Records for the task:
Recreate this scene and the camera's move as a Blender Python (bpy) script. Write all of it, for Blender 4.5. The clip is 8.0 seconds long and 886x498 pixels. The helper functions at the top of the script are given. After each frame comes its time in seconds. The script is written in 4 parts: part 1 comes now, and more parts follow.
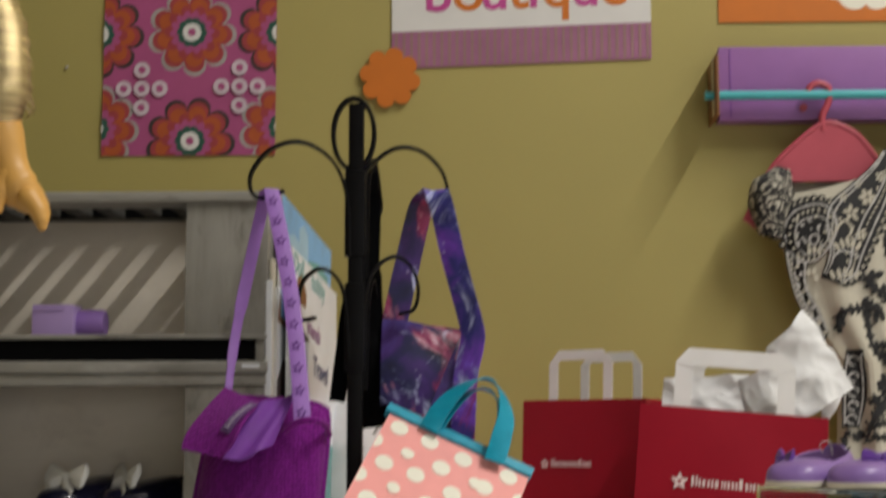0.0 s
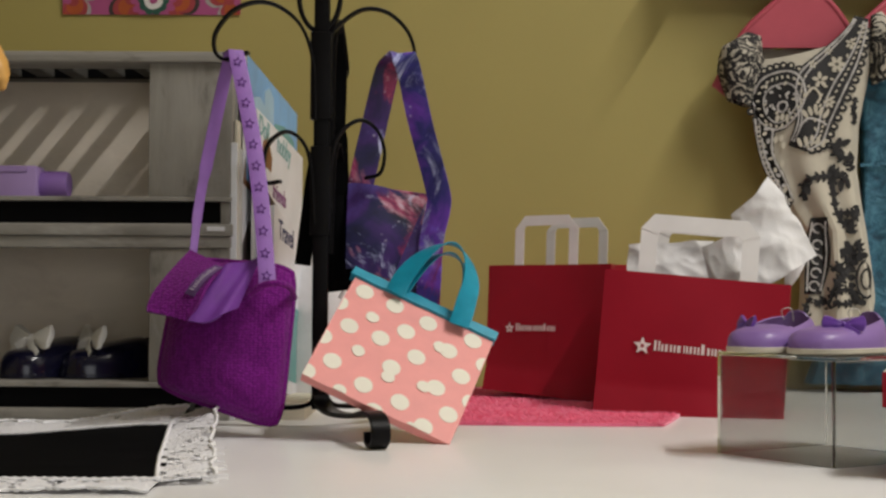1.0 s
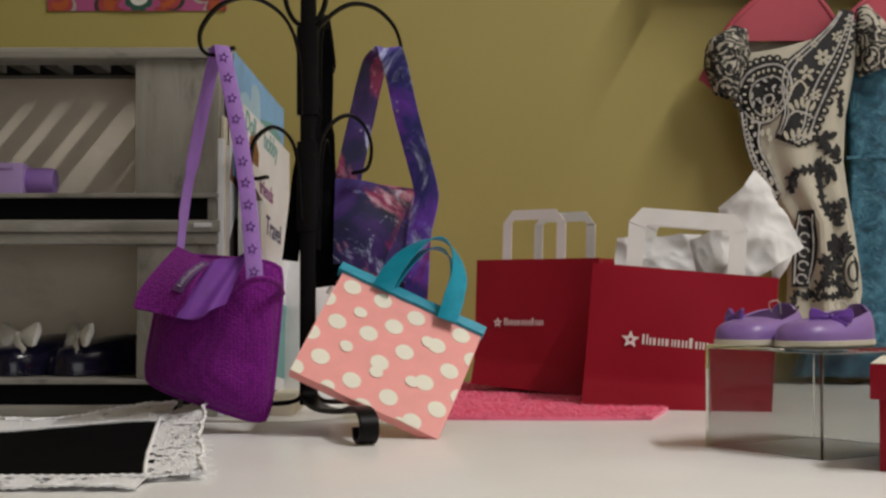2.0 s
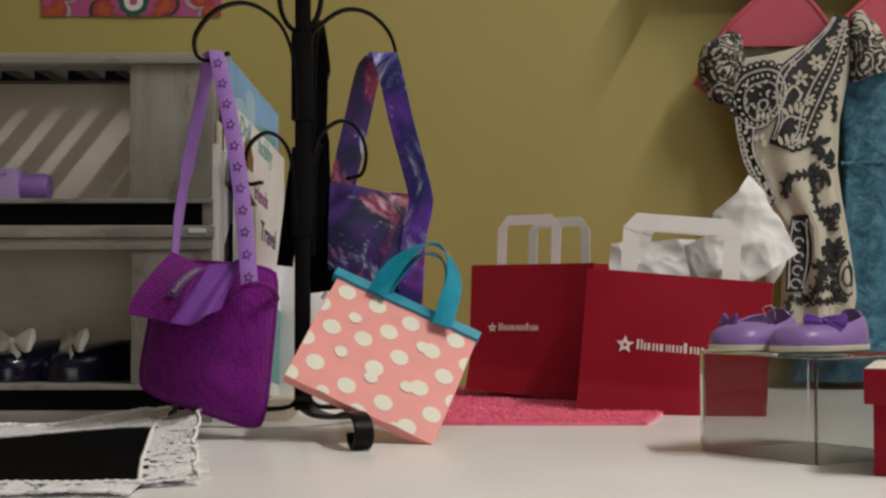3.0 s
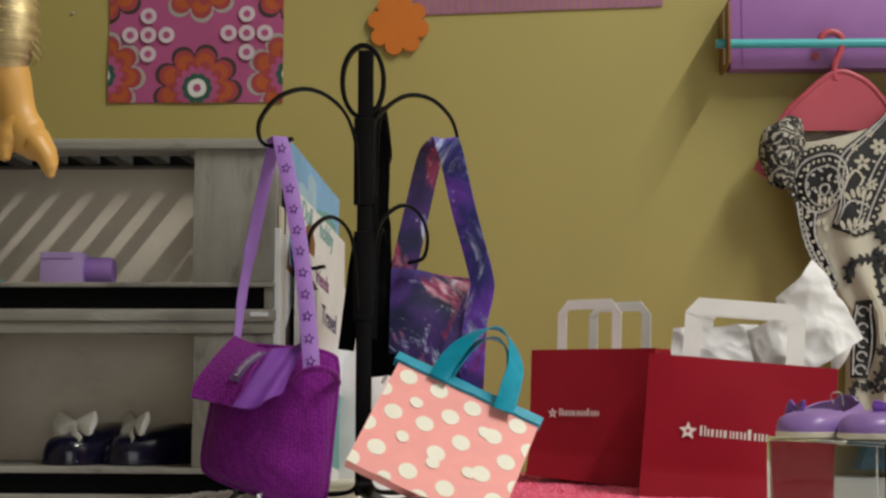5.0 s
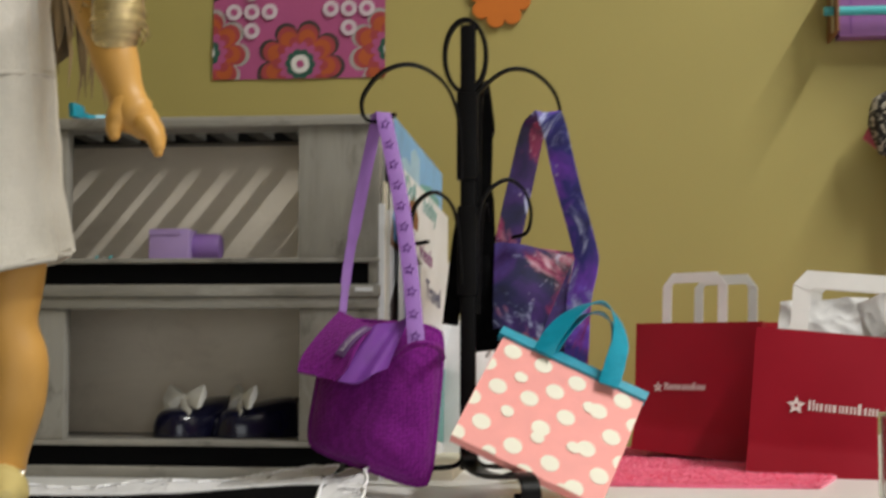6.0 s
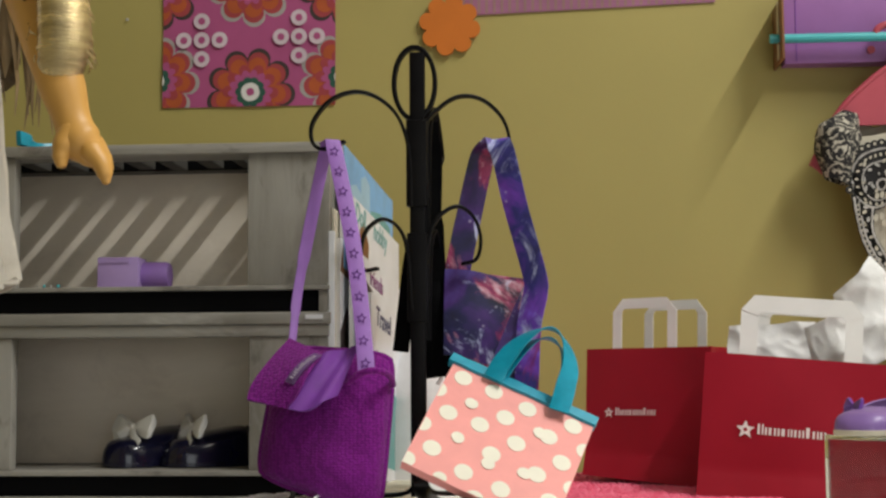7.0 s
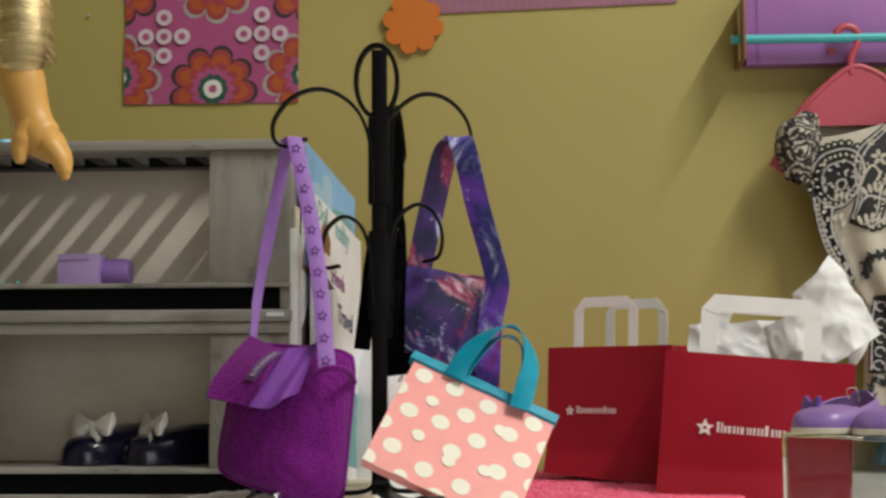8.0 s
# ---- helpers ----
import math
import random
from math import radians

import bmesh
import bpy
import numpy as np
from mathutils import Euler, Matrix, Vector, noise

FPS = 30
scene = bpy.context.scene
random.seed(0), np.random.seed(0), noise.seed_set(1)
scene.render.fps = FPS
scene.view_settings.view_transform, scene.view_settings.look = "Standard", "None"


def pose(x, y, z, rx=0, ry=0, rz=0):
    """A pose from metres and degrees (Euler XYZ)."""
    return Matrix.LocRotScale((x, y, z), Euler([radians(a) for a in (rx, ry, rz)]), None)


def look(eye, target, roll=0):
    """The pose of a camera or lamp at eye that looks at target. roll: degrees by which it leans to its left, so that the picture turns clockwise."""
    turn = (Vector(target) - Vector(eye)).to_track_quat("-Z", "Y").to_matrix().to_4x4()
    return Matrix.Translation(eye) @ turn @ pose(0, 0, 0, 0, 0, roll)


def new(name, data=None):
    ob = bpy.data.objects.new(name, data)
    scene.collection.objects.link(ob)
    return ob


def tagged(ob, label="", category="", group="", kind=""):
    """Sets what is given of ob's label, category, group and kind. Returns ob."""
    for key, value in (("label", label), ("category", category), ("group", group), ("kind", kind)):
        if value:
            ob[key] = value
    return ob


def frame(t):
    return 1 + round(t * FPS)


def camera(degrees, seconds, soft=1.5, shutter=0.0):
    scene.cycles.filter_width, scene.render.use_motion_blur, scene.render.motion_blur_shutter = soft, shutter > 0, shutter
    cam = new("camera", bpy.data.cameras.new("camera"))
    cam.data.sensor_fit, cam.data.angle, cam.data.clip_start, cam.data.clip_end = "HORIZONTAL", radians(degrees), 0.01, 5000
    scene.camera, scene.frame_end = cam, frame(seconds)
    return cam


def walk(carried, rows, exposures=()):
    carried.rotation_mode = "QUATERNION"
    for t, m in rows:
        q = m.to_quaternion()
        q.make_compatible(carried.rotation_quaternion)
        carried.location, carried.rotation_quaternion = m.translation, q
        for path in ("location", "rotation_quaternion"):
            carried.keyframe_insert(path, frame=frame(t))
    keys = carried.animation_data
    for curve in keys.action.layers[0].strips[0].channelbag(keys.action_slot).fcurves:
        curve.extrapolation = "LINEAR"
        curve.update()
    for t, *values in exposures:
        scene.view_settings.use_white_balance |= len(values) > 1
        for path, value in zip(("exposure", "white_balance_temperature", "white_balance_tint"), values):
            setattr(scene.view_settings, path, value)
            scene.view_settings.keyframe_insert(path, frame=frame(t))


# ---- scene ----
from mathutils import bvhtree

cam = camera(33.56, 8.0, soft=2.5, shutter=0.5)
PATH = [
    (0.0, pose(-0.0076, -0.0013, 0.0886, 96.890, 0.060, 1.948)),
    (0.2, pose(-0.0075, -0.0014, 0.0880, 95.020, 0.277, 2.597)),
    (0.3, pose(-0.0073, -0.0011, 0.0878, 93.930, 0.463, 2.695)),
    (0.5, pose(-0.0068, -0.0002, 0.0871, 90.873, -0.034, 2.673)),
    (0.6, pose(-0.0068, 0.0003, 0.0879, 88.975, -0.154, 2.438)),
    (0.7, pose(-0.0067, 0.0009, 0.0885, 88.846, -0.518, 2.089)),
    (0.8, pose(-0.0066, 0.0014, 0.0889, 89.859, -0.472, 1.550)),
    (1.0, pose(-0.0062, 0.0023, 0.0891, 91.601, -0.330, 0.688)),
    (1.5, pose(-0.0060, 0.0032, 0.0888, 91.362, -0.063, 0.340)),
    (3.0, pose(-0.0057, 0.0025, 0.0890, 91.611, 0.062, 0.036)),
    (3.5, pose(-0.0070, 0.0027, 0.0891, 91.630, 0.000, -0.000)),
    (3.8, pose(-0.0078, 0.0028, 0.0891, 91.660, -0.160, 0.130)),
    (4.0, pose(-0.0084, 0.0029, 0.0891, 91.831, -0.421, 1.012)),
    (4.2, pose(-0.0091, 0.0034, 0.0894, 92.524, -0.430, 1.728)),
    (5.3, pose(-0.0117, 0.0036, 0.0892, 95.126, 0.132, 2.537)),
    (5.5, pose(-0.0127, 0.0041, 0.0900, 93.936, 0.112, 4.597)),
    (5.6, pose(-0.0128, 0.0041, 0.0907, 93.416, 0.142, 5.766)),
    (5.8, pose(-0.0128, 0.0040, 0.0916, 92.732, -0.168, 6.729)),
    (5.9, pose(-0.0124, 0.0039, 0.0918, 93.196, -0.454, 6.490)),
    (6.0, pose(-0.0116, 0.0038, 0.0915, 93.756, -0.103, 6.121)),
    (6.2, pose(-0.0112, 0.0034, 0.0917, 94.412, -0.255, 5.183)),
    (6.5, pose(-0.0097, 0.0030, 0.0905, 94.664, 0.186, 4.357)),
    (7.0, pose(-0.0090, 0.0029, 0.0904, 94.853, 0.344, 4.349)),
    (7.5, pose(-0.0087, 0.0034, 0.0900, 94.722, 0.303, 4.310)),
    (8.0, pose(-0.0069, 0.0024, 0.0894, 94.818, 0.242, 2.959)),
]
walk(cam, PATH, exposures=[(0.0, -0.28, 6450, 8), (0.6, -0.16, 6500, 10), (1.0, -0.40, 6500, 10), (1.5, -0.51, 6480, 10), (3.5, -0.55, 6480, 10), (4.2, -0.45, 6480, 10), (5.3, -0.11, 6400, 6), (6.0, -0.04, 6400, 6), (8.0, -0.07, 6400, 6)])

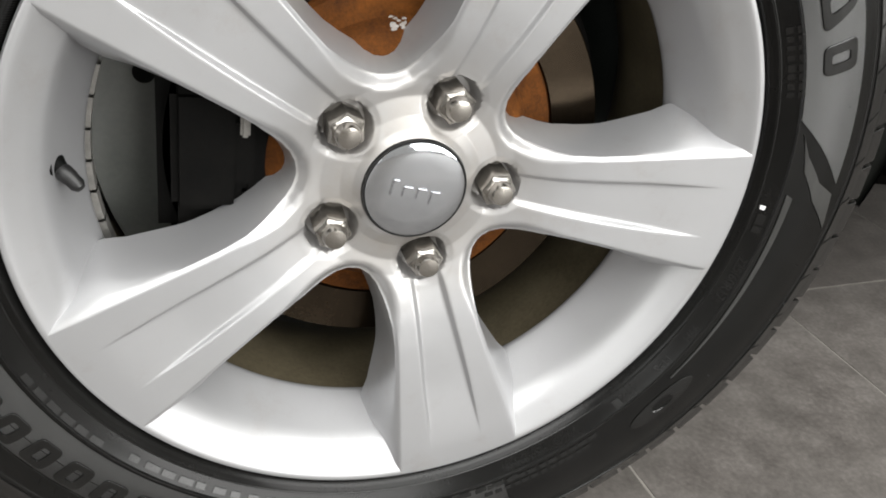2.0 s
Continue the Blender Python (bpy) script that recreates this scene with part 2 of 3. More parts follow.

To be done: A faithful copy of the records above is needed, with the pictures left out.

Task output:
Recreate this scene and the camera's move as a Blender Python (bpy) script. Write all of it, for Blender 4.5. The clip is 8.0 seconds long and 886x498 pixels. The helper functions at the top of the script are given. After each frame comes its time in seconds. The script is written in 4 parts: part 1 comes now, and more parts follow.
0.0 s
1.0 s
2.0 s
3.0 s
5.0 s
6.0 s
7.0 s
8.0 s
# ---- helpers ----
import math
import random
from math import radians

import bmesh
import bpy
import numpy as np
from mathutils import Euler, Matrix, Vector, noise

FPS = 30
scene = bpy.context.scene
random.seed(0), np.random.seed(0), noise.seed_set(1)
scene.render.fps = FPS
scene.view_settings.view_transform, scene.view_settings.look = "Standard", "None"


def pose(x, y, z, rx=0, ry=0, rz=0):
    """A pose from metres and degrees (Euler XYZ)."""
    return Matrix.LocRotScale((x, y, z), Euler([radians(a) for a in (rx, ry, rz)]), None)


def look(eye, target, roll=0):
    """The pose of a camera or lamp at eye that looks at target. roll: degrees by which it leans to its left, so that the picture turns clockwise."""
    turn = (Vector(target) - Vector(eye)).to_track_quat("-Z", "Y").to_matrix().to_4x4()
    return Matrix.Translation(eye) @ turn @ pose(0, 0, 0, 0, 0, roll)


def new(name, data=None):
    ob = bpy.data.objects.new(name, data)
    scene.collection.objects.link(ob)
    return ob


def tagged(ob, label="", category="", group="", kind=""):
    """Sets what is given of ob's label, category, group and kind. Returns ob."""
    for key, value in (("label", label), ("category", category), ("group", group), ("kind", kind)):
        if value:
            ob[key] = value
    return ob


def frame(t):
    return 1 + round(t * FPS)


def camera(degrees, seconds, soft=1.5, shutter=0.0):
    scene.cycles.filter_width, scene.render.use_motion_blur, scene.render.motion_blur_shutter = soft, shutter > 0, shutter
    cam = new("camera", bpy.data.cameras.new("camera"))
    cam.data.sensor_fit, cam.data.angle, cam.data.clip_start, cam.data.clip_end = "HORIZONTAL", radians(degrees), 0.01, 5000
    scene.camera, scene.frame_end = cam, frame(seconds)
    return cam


def walk(carried, rows, exposures=()):
    carried.rotation_mode = "QUATERNION"
    for t, m in rows:
        q = m.to_quaternion()
        q.make_compatible(carried.rotation_quaternion)
        carried.location, carried.rotation_quaternion = m.translation, q
        for path in ("location", "rotation_quaternion"):
            carried.keyframe_insert(path, frame=frame(t))
    keys = carried.animation_data
    for curve in keys.action.layers[0].strips[0].channelbag(keys.action_slot).fcurves:
        curve.extrapolation = "LINEAR"
        curve.update()
    for t, *values in exposures:
        scene.view_settings.use_white_balance |= len(values) > 1
        for path, value in zip(("exposure", "white_balance_temperature", "white_balance_tint"), values):
            setattr(scene.view_settings, path, value)
            scene.view_settings.keyframe_insert(path, frame=frame(t))


# ---- scene ----
from mathutils import bvhtree

cam = camera(33.56, 8.0, soft=2.5, shutter=0.5)
PATH = [
    (0.0, pose(-0.0076, -0.0013, 0.0886, 96.890, 0.060, 1.948)),
    (0.2, pose(-0.0075, -0.0014, 0.0880, 95.020, 0.277, 2.597)),
    (0.3, pose(-0.0073, -0.0011, 0.0878, 93.930, 0.463, 2.695)),
    (0.5, pose(-0.0068, -0.0002, 0.0871, 90.873, -0.034, 2.673)),
    (0.6, pose(-0.0068, 0.0003, 0.0879, 88.975, -0.154, 2.438)),
    (0.7, pose(-0.0067, 0.0009, 0.0885, 88.846, -0.518, 2.089)),
    (0.8, pose(-0.0066, 0.0014, 0.0889, 89.859, -0.472, 1.550)),
    (1.0, pose(-0.0062, 0.0023, 0.0891, 91.601, -0.330, 0.688)),
    (1.5, pose(-0.0060, 0.0032, 0.0888, 91.362, -0.063, 0.340)),
    (3.0, pose(-0.0057, 0.0025, 0.0890, 91.611, 0.062, 0.036)),
    (3.5, pose(-0.0070, 0.0027, 0.0891, 91.630, 0.000, -0.000)),
    (3.8, pose(-0.0078, 0.0028, 0.0891, 91.660, -0.160, 0.130)),
    (4.0, pose(-0.0084, 0.0029, 0.0891, 91.831, -0.421, 1.012)),
    (4.2, pose(-0.0091, 0.0034, 0.0894, 92.524, -0.430, 1.728)),
    (5.3, pose(-0.0117, 0.0036, 0.0892, 95.126, 0.132, 2.537)),
    (5.5, pose(-0.0127, 0.0041, 0.0900, 93.936, 0.112, 4.597)),
    (5.6, pose(-0.0128, 0.0041, 0.0907, 93.416, 0.142, 5.766)),
    (5.8, pose(-0.0128, 0.0040, 0.0916, 92.732, -0.168, 6.729)),
    (5.9, pose(-0.0124, 0.0039, 0.0918, 93.196, -0.454, 6.490)),
    (6.0, pose(-0.0116, 0.0038, 0.0915, 93.756, -0.103, 6.121)),
    (6.2, pose(-0.0112, 0.0034, 0.0917, 94.412, -0.255, 5.183)),
    (6.5, pose(-0.0097, 0.0030, 0.0905, 94.664, 0.186, 4.357)),
    (7.0, pose(-0.0090, 0.0029, 0.0904, 94.853, 0.344, 4.349)),
    (7.5, pose(-0.0087, 0.0034, 0.0900, 94.722, 0.303, 4.310)),
    (8.0, pose(-0.0069, 0.0024, 0.0894, 94.818, 0.242, 2.959)),
]
walk(cam, PATH, exposures=[(0.0, -0.28, 6450, 8), (0.6, -0.16, 6500, 10), (1.0, -0.40, 6500, 10), (1.5, -0.51, 6480, 10), (3.5, -0.55, 6480, 10), (4.2, -0.45, 6480, 10), (5.3, -0.11, 6400, 6), (6.0, -0.04, 6400, 6), (8.0, -0.07, 6400, 6)])

2.0 s
Continue the Blender Python (bpy) script that recreates this scene with part 2 of 3. More parts follow.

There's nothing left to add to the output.